If all you can see for VR platforms is games/metaverse, then you aren't
thinking far enough ahead. I think it would be a tremendous shame if VR is
only ever used for games. And Facebook/Oculus won't be the only one pushing
VR. Sony is already doing it, and it wouldn't surprise me if Apple, Google,
etc. are also working on it. The future (with virtual reality) is going to be
awesome. Any privacy concerns can be handled separately, and should be.

------
salmonellaeater
> FB has a well documented habit of arbitrarily changing those [privacy]
> settings without the user knowing.

This is exactly the reason why I am dismayed at the acquisition. FB has
demonstrated repeatedly that it has a very cavalier attitude toward users'
privacy, and wants to insert itself as an intermediary in everyone's
communications so it can keep amassing data.

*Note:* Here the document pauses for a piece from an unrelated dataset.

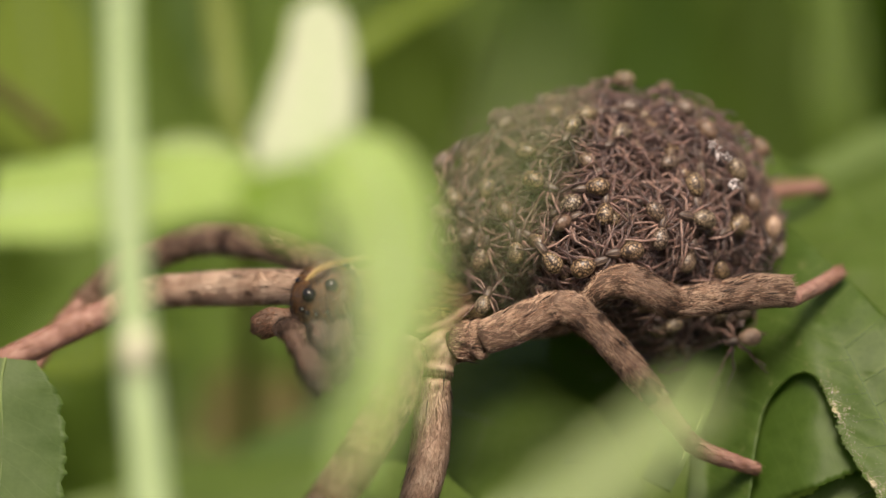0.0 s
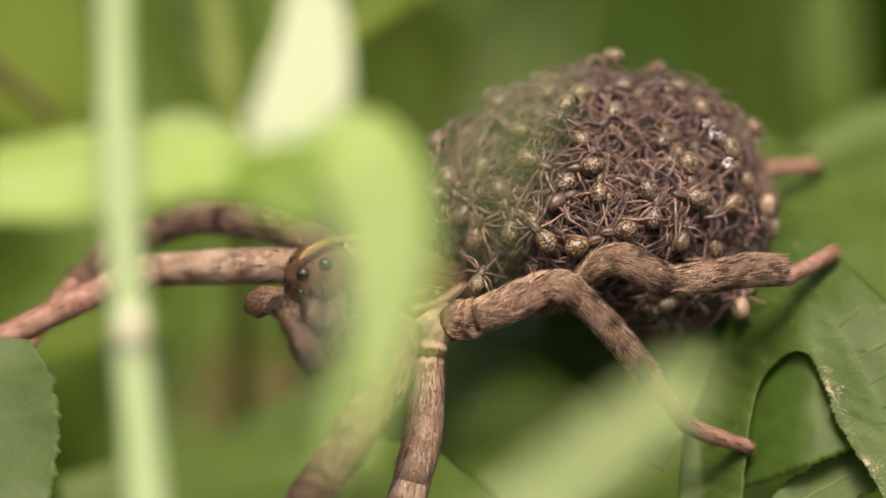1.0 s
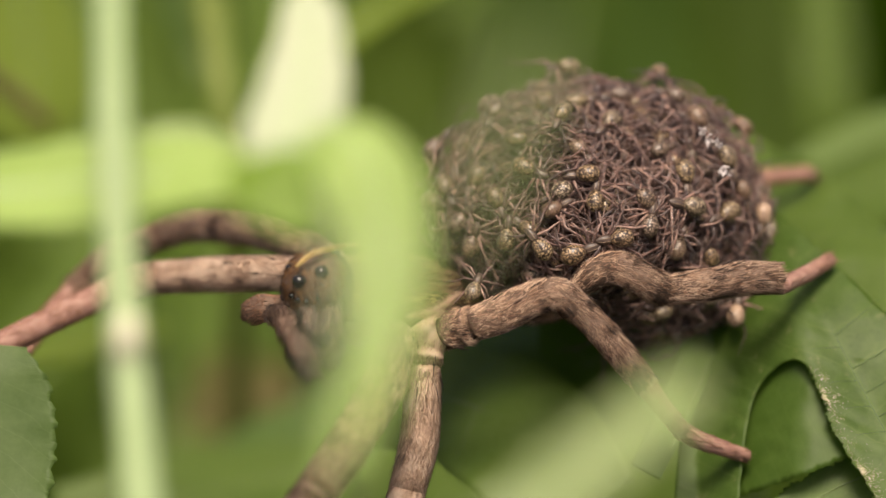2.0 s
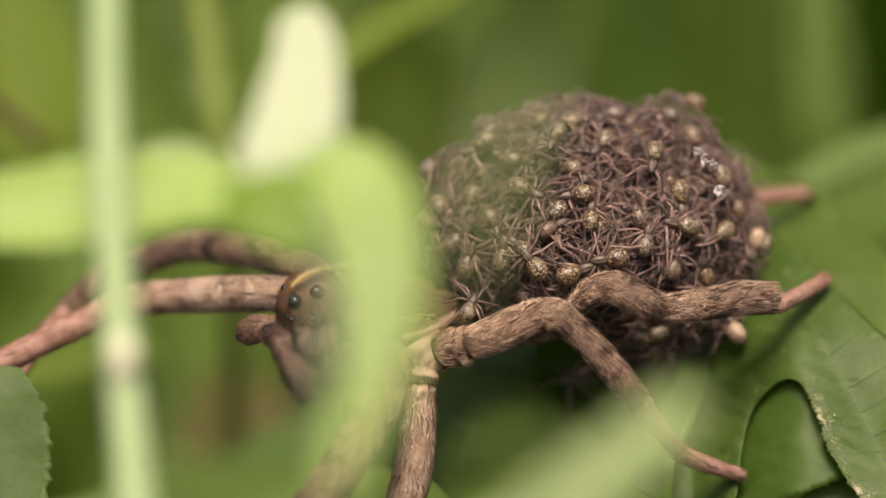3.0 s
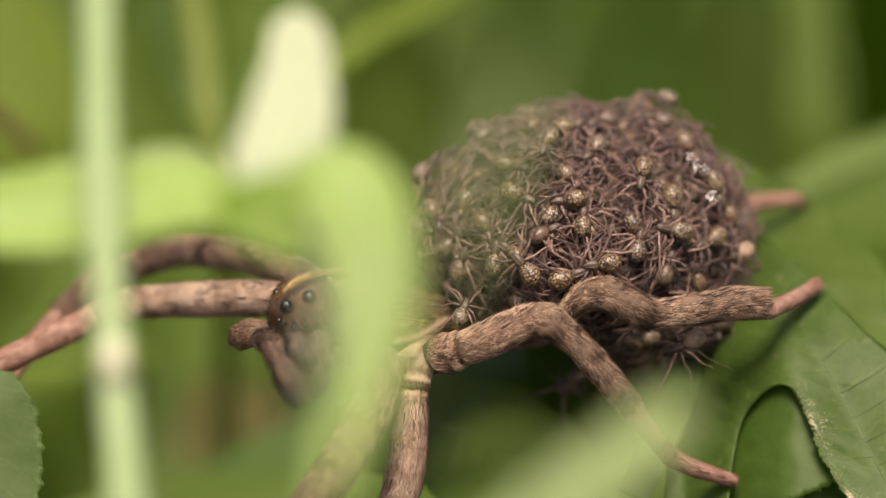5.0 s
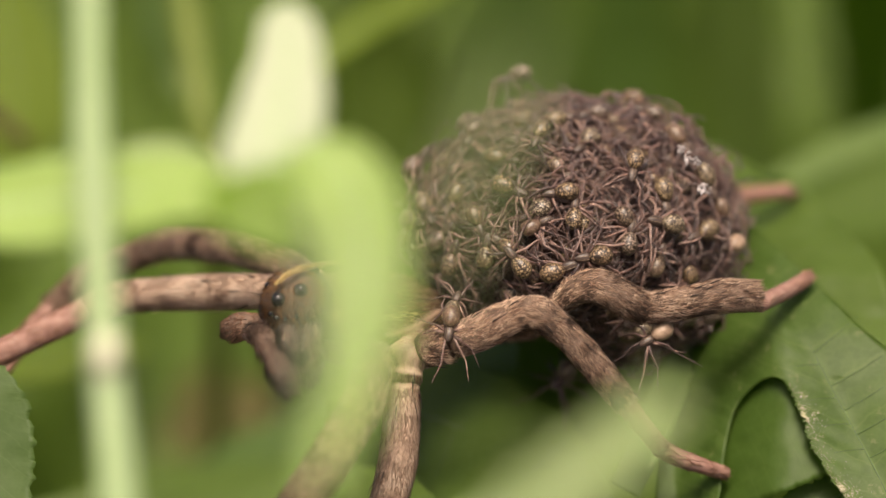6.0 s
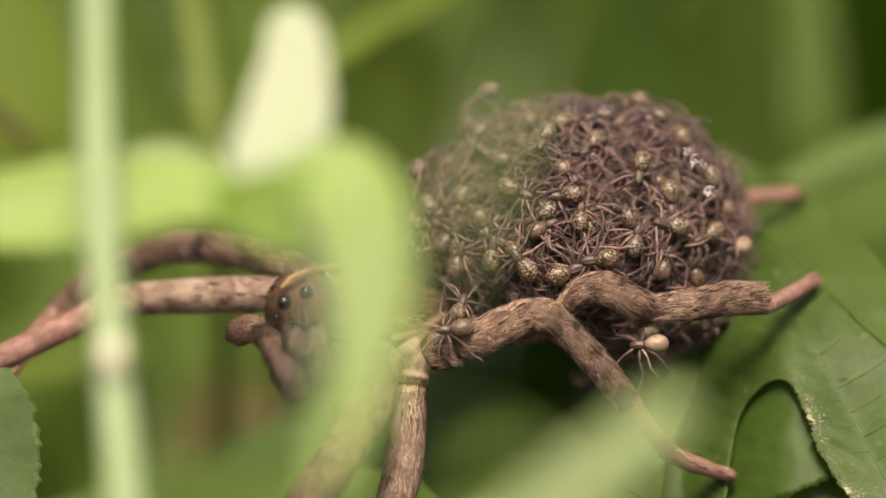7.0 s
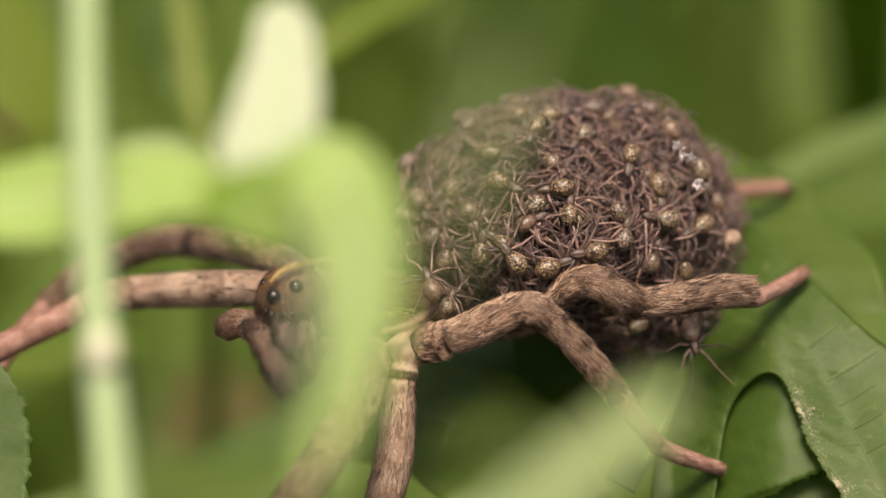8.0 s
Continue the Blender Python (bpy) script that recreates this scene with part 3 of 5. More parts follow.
def build_lobed_leaf():
    """A leaf with a deep rounded notch; the margin beside the notch is nibbled and dried."""
    ob = thing("lobed_leaf", (40, 40, -2), "green notched leaf with a worn, finely toothed pale margin", "leaf")
    heights = [10 - (10 - NOTCH_TOP) * i / 46 for i in range(46)]
    heights += [NOTCH_TOP - 10.4 * (i / 130) ** 2 for i in range(131)]
    across = 20
    for k, (name, skin) in enumerate((("lobe", LEAF_WORN), ("lobe", LEAF_WORN))):
        bm = bmesh.new()
        uv = bm.loops.layers.uv.verify()
        top, low, where = [], [], {}
        for b in heights:
            left, gl, gr, right = lobed_edges(b)
            free = min(1.0, max(0.0, NOTCH_TOP - b) * 1.5)
            a0, a1 = (left, gl) if k == 0 else (gr, right)
            ra, rb = [], []
            for i in range(across + 1):
                s = (i / across) ** (1.0 if k == 0 else 1.7)
                a = a0 + (a1 - a0) * s
                near = max(0.0, 1 - abs(a - (gl if k == 0 else gr)) / 0.45)
                if k and near:
                    saw = (b * 3.1 + 0.6 * noise.noise(Vector((b * 0.8, 4, 0)))) % 1.0
                    a += near * free * (0.20 * saw - 0.1 + 0.22 * noise.noise(Vector((b * 1.4, 0, 7))) + 0.14 * noise.noise(Vector((b * 6, 2, 7))))
                elif near:
                    a += near * free * 0.12 * noise.noise(Vector((b * 1.2, 9, 7)))
                q = on_lobed(a, b) - LOBED_OUT * (0.10 * near * free)
                va, vb = bm.verts.new(q), bm.verts.new(q - LOBED_OUT * 0.14)
                where[va] = where[vb] = ((b + 11) / 21, 0.5 + (a - lobed_rib(b)) / 14)
                ra.append(va), rb.append(vb)
            top.append(ra), low.append(rb)
        made = []
        for i in range(len(heights) - 1):
            for j in range(across):
                made.append(bm.faces.new((top[i][j], top[i + 1][j], top[i + 1][j + 1], top[i][j + 1])))
                made.append(bm.faces.new((low[i][j + 1], low[i + 1][j + 1], low[i + 1][j], low[i][j])))
            for j, flip in ((0, 1), (across, 0)):
                if heights[i] > NOTCH_TOP and j == (across if k == 0 else 0):
                    continue
                q = (top[i][j], top[i + 1][j], low[i + 1][j], low[i][j])
                made.append(bm.faces.new(q[::-1] if flip else q))
        for f in made:
            for lp in f.loops:
                lp[uv].uv = where[lp.vert]
        sheet = part(name, bm, skin, ob)
    bm = bmesh.new()
    tube(bm, [on_lobed(lobed_rib(b), b, 0.01) for b in (1.6, 0.5, -1, -2, -4, -6, -8, -10)], [0.02, 0.055, 0.055, 0.045], 40, 7)
    part("midrib", bm, VEIN, sheet)
    for b, rise, reach in ((1.1, 0.72, 2.6), (-0.9, 0.45, 3.0), (-2.4, 0.45, 3.0), (-3.9, 0.4, 2.8), (-5.4, 0.4, 2.4), (0.4, -0.25, -1.7), (-1.6, -0.3, -1.5), (-3.2, -0.3, -1.6), (-4.8, -0.3, -1.7)):
        bm = bmesh.new()
        a = lobed_rib(b)
        tube(bm, [on_lobed(a + reach * f, b + abs(reach) * f * (abs(rise) + 0.12 * f) * (1 if rise > 0 else -0.4), 0.0) for f in (0, 0.3, 0.6, 1)], [0.05, 0.03, 0.015], 12, 5)
        part("vein", bm, VEIN, sheet)
    # outer margin: a thin tube whose paler green paints the light along it
    bm = bmesh.new()
    tube(bm, [on_lobed(lobed_edges(b)[3] - 0.05, b, 0.0) for b in (9.9, 8, 6, 4, 2.5, 1.2, 0, -0.8)], [0.04, 0.08, 0.08, 0.05], 40, 7)
    part("rim", bm, LEAF_BROAD, sheet, "leaf margin in a paler green painted as lit")
    # chewed, dried margin: thick where it was bitten, thinning into the blade
    rng = random.Random(3)
    bm = bmesh.new()
    for _ in range(1100):
        b = rng.uniform(-10, -0.9)
        bite = max(math.exp(-((b + 2.75) / 0.45) ** 2), 0.8 * math.exp(-((b + 7.1) / 0.5) ** 2))
        deep = abs(rng.gauss(0, 0.5))
        if rng.random() > 0.35 + bite:
            continue
        q = on_lobed(lobed_edges(b)[2] + 0.02 + deep, b, 0.02)
        r = rng.uniform(0.009, 0.024) * (1.0 + 1.8 * bite * (deep < 0.3))
        k = rng.uniform(0.6, 2.6)
        blob(bm, q, (LOBED_X * r * k + LOBED_Y * r * rng.uniform(-1.4, 1.4), LOBED_Y * r * rng.uniform(0.6, 1.2), LOBED_OUT * r * 0.7), 6, 4, rough=0.7)
    part("chewed_margin", bm, SCAR, sheet, "dry cream-coloured chewed leaf margin")
    a = on_lobed(-4.1, 9.8, -0.1)
    bm = bmesh.new()
    tube(bm, [a, a + Vector((3, 18, -40)), (40, 40, -2)], [0.25, 0.9], 20, 8)
    part("stalk", bm, RIB, ob)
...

FB also doesn't like people
keeping separate personas, despite the fact that everyone presents a different
version of themselves to their families, their coworkers, their Quake clans,
their political parties, and the public. FB is like the friend who has no
discretion about what secrets they share with whom; you can't tell them
anything truly private, so they can never be a friend at all. Inviting them to
watch everything you do on the Oculus Rift is a bad idea.